The day began slowly and we had to move the tent because it rained during the night, making a small mud hole where we had pitched it. After purchasing a few pastries in town we went to look at the Fairmont Jasper Park Lodge and found that aside from a small man-made pond (why man-made in a national park is beyond me) and a small horse corral, there was not much else to see. The lodge was neither charming nor rustic so as to fit in with the surroundings, such is the way of forcing material comforts of the upper class onto nature (rather than the other way around).
We returned to Maligne Lake to rent a tandem kayak. One of the assistants asked if we had kayaked before and we nodded (though only one time for either Hans or I). We followed the assistant onto the dock, strapped in our Personal Floatation Devices, lunch and camera in our drybag, and paddles in hand. After helping us get into the boat and put on our spray skirts he pushed us away from the dock with an enthusiastic kick and waved us goodbye before dashing back into the boat house to help other customers.
Our first attempts at paddling would work for a few strokes but then the back end of the boat would begin to drift to one side inexplicably, causing us to go in wide circles. We clumsily found a bit of shore to land on and switched seats, I was now sitting the back, thinking that Hans’ stronger strokes were causing an imbalance in kayaking power. It was no use and in fact made the problem worse. It was around this time that I looked at the back of the boat and saw what the assistant had neglected to mention: a rudder, flipped up on top of the back of our boat. I flipped it down into the water and began searching for pedals to steer with but my legs were not long enough to reach. We landed and switched positions again, but in order for Hans to have his feet on the rudder pedals his legs had to be scrunched uncomfortably. But now we were paddling straight! With gusto we began our assault on the 28-kilometer-long lake to see how far we could get.
Along the way we took in the beautiful blue water that sparkled in the sunlight and refreshingly cold air. We saw a few loons a ways off, who dived for fish as the frequent tour boats dashed out to Spirit Island, the geological half-way point of the lake that was also a popular spot to see glaciers from. We enjoyed a quiet lunch in our boat as we bobbed along the shore. I was very nervous each time I took the camera out of the drybag but was excited to be able to use it on our little excursion. I was able to stay fairly dry, but alas, Hans had just got back in the boat after obeying the call of nature and was trying to attach his spray skirt when the wake from a tour boat dumped a good amount of water into his lap.

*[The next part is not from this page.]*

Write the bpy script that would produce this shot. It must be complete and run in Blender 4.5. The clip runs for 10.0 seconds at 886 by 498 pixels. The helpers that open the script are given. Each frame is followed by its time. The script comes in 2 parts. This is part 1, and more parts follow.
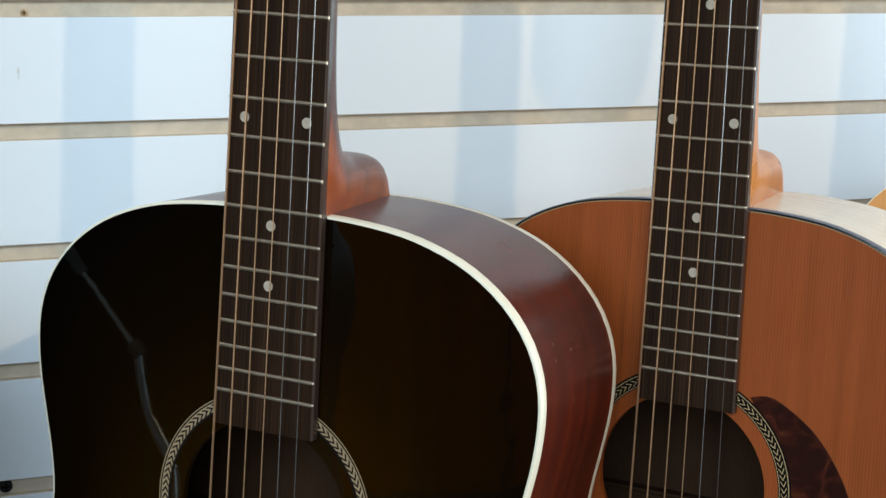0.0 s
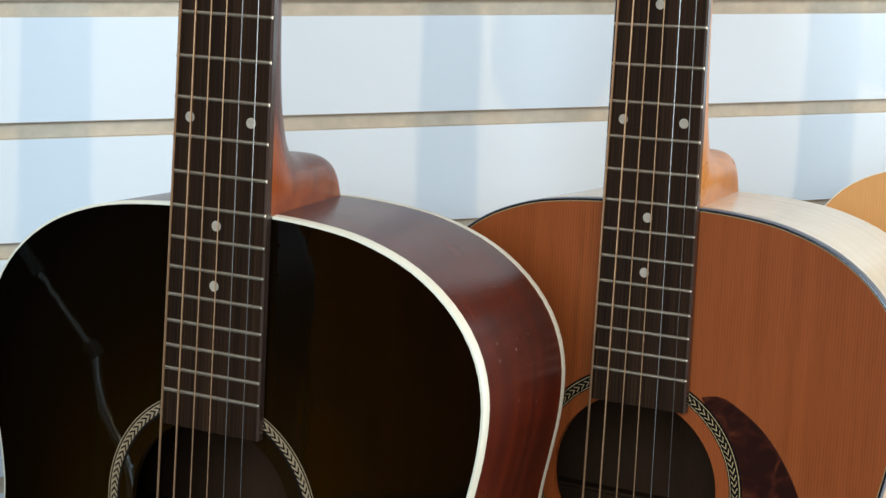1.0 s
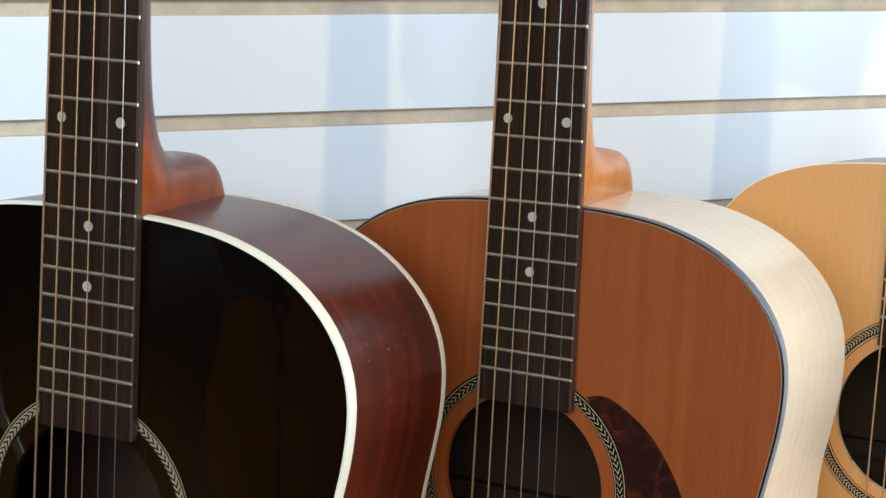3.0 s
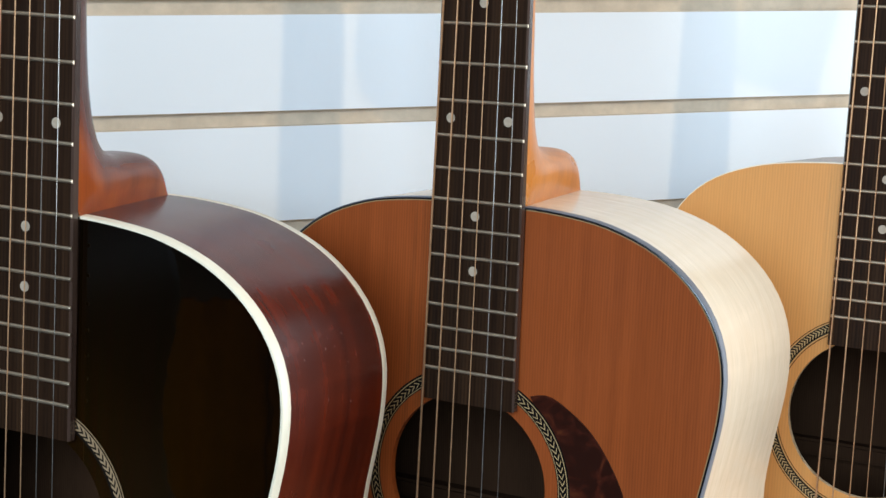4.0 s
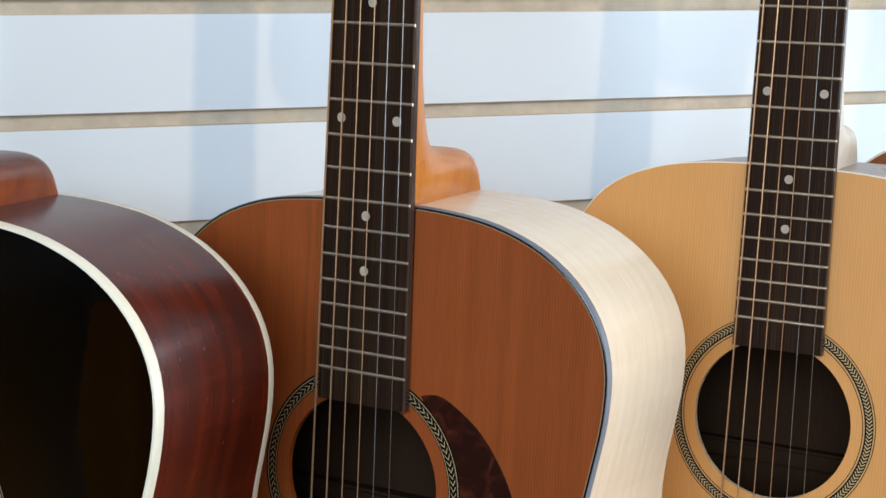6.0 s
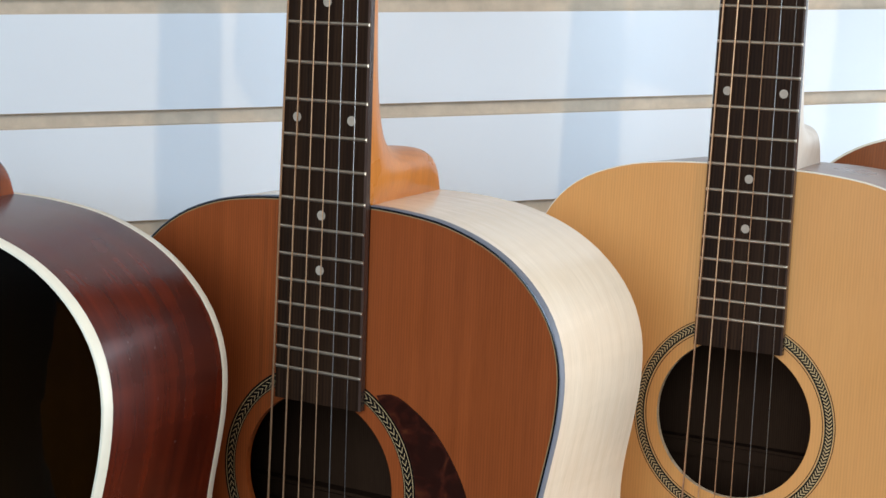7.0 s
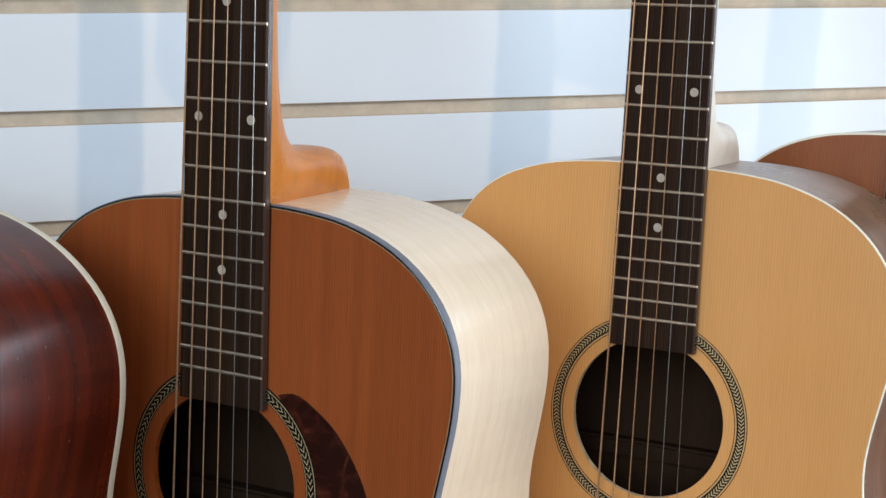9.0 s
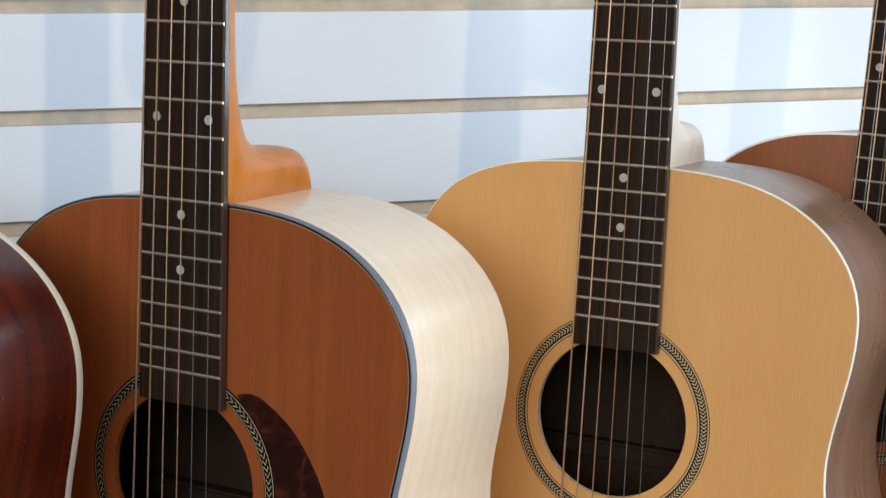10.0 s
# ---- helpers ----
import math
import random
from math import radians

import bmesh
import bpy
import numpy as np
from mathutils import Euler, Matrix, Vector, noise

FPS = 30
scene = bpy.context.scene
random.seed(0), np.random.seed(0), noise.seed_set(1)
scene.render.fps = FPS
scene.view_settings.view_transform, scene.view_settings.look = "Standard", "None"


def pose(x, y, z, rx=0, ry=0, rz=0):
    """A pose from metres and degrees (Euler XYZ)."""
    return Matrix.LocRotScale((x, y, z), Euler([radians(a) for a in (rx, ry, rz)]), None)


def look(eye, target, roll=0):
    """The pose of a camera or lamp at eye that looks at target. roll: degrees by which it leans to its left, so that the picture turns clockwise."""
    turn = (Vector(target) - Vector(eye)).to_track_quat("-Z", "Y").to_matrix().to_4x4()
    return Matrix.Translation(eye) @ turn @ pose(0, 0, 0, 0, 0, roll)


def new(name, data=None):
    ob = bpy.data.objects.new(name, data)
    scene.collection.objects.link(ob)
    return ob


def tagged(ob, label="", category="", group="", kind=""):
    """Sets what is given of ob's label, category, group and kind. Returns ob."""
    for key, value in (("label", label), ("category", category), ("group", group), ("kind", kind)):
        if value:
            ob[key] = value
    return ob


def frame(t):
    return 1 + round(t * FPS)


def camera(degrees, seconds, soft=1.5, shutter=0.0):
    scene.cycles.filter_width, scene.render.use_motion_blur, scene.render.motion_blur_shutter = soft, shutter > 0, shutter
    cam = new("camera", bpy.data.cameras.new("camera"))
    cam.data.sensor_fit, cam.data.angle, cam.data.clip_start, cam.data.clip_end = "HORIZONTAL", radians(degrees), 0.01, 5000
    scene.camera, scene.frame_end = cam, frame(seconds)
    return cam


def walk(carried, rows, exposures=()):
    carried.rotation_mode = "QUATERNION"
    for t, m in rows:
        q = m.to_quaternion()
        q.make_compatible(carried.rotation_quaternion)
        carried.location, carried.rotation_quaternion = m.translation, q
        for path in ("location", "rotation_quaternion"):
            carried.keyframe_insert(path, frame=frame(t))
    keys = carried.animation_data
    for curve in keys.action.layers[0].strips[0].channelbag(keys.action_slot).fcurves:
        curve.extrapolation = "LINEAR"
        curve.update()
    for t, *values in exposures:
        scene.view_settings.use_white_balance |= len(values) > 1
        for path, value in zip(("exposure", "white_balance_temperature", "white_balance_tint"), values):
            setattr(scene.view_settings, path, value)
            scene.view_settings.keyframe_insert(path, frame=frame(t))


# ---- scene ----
cam = camera(30.42, 10.0)
walk(cam, [
    (0.0, pose(0.0000, -1.0388, 1.5000, 80.617, -0.224, -21.698)),
    (0.5, pose(0.0137, -1.0435, 1.4996, 80.644, -0.209, -21.696)),
    (1.0, pose(0.0253, -1.0484, 1.4996, 80.648, -0.207, -21.708)),
    (1.5, pose(0.0374, -1.0531, 1.4997, 80.645, -0.189, -21.723)),
    (2.0, pose(0.0508, -1.0584, 1.4997, 80.636, -0.177, -21.746)),
    (2.5, pose(0.0679, -1.0643, 1.4997, 80.628, -0.140, -21.767)),
    (4.0, pose(0.1130, -1.0818, 1.4996, 80.617, -0.070, -21.797)),
    (4.5, pose(0.1278, -1.0884, 1.4996, 80.623, -0.060, -21.796)),
    (5.0, pose(0.1432, -1.0936, 1.4994, 80.625, -0.074, -21.792)),
    (5.5, pose(0.1565, -1.0984, 1.4993, 80.626, -0.061, -21.793)),
    (7.0, pose(0.1915, -1.1129, 1.4989, 80.632, -0.098, -21.796)),
    (7.5, pose(0.2021, -1.1164, 1.4987, 80.636, -0.044, -21.810)),
    (8.0, pose(0.2170, -1.1220, 1.4982, 80.645, -0.053, -21.819)),
    (8.5, pose(0.2300, -1.1275, 1.4980, 80.646, -0.011, -21.825)),
    (9.0, pose(0.2416, -1.1321, 1.4979, 80.655, -0.003, -21.833)),
    (9.5, pose(0.2523, -1.1362, 1.4976, 80.672, 0.009, -21.841)),
    (10.0, pose(0.2626, -1.1407, 1.4971, 80.701, 0.032, -21.848)),
], exposures=[(0.0, 0.08, 6450, 7.5), (2.0, 0.18, 6450, 9), (4.0, 0.19, 6400, 10), (5.5, 0.12, 6350, 11), (7.5, 0.0, 6250, 12), (10.0, -0.02, 6250, 12)])

# ---- light ----
world = bpy.data.worlds.new("room_air")
scene.world = world
world.use_nodes = True
world.node_tree.nodes["Background"].inputs[0].default_value = (0.75, 0.85, 1.0, 1)
world.node_tree.nodes["Background"].inputs[1].default_value = 0.05


def lamp(name, kind, power, color, m, **more):
    data = bpy.data.lights.new(name, kind)
    data.energy, data.color = power, color
    if kind == "AREA":
        data.shape, data.size, data.size_y = "RECTANGLE", more["size"], more["size_y"]
    if kind == "SPOT":
        data.spot_size, data.spot_blend, data.shadow_soft_size = radians(more["cone"]), 0.6, more["radius"]
    ob = new(name, data)
    ob.matrix_world = m
    return ob


# the ceiling spot that throws the neck shadows, and the daylight of the shop windows
lamp("ceiling_spot", "SPOT", 48, (1.0, 0.76, 0.46), look((0.65, -2.35, 2.74), (0.55, -0.2, 1.3)), cone=75, radius=0.02)
lamp("window_daylight", "AREA", 146, (0.62, 0.82, 1.0), look((-1.6, -3.30, 2.4), (0.5, 0, 1.35)), size=2.5, size_y=1.4)

lamp("east_window_daylight", "AREA", 146, (0.78, 0.91, 1.0), look((3.41, -1.45, 1.3), (0.6, -1.45, 1.3)), size=2.8, size_y=2.3)


# ---- materials ----
def material(name):
    m = bpy.data.materials.new(name)
    m.use_nodes = True
    nodes, links = m.node_tree.nodes, m.node_tree.links
    bsdf = nodes["Principled BSDF"]

    def node(kind, **values):
        n = nodes.new(kind)
        for key, value in values.items():
            n.inputs[key.replace("_", " ")].default_value = value
        return n

    return m, bsdf, node, links.new


def ramp(node, stops):
    r = node("ShaderNodeValToRGB")
    while len(r.color_ramp.elements) < len(stops):
        r.color_ramp.elements.new(0.5)
    for e, (at, c) in zip(r.color_ramp.elements, stops):
        e.position, e.color = at, (*c, 1)
    return r


def mix(node, link, kind, factor, a, b):
    n = node("ShaderNodeMix")
    n.data_type, n.blend_type = "RGBA", kind
    for socket, value in ((n.inputs[0], factor), (n.inputs[6], a), (n.inputs[7], b)):
        if hasattr(value, "is_linked"):
            link(value, socket)
        elif isinstance(value, tuple):
            socket.default_value = (*value, 1)
        else:
            socket.default_value = value
    return n.outputs[2]


def coords(node, link, source, scale, turn=(0, 0, 0)):
    m = node("ShaderNodeMapping", Scale=scale, Rotation=turn)
    link(node("ShaderNodeTexCoord").outputs[source], m.inputs[0])
    return m.outputs[0]


def plain(name, color, rough=0.5, metal=0.0, vary=0.15, size=40.0, bump=0.02, coat=0.0, gloss=0.5):
    """A plain finish with mottling at two scales."""
    m, bsdf, node, link = material(name)
    at = coords(node, link, "Object", (1, 1, 1))
    big, fine = node("ShaderNodeTexNoise", Scale=size, Detail=3.0), node("ShaderNodeTexNoise", Scale=size * 14, Detail=2.0)
    link(at, big.inputs["Vector"]), link(at, fine.inputs["Vector"])
    dark = tuple(c * (1 - vary) for c in color)
    light = tuple(min(1, c * (1 + vary * 0.6)) for c in color)
    r = ramp(node, [(0.3, dark), (0.7, light)])
    link(big.outputs["Fac"], r.inputs[0])
    tint = mix(node, link, "MULTIPLY", vary * 0.6, r.outputs[0], fine.outputs["Color"])
    link(tint, bsdf.inputs["Base Color"])
    b = node("ShaderNodeBump", Strength=bump, Distance=0.001)
    link(fine.outputs["Fac"], b.inputs["Height"]), link(b.outputs[0], bsdf.inputs["Normal"])
    bsdf.inputs["Roughness"].default_value, bsdf.inputs["Metallic"].default_value = rough, metal
    bsdf.inputs["Coat Weight"].default_value = coat
    bsdf.inputs["Specular IOR Level"].default_value = gloss
    bsdf.inputs["Coat Roughness"].default_value = 0.06
    return m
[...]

We dried off four hours later when we returned the boat and decided to hike the Opal Hills trail. It was rated as a moderate hike, however having expended a lot of energy on paddling in the morning I had a difficult time. We decided not to complete the loop that took you in back of the hills and instead walked up another trail that went above the tree line and offered stunning views of almost the entire lake and much of the mountain ridges that rose up steeply on either side.Back in town we bought a few souvenirs for the families and celebrated our day of adventure with a filling dinner and a couple of pints each.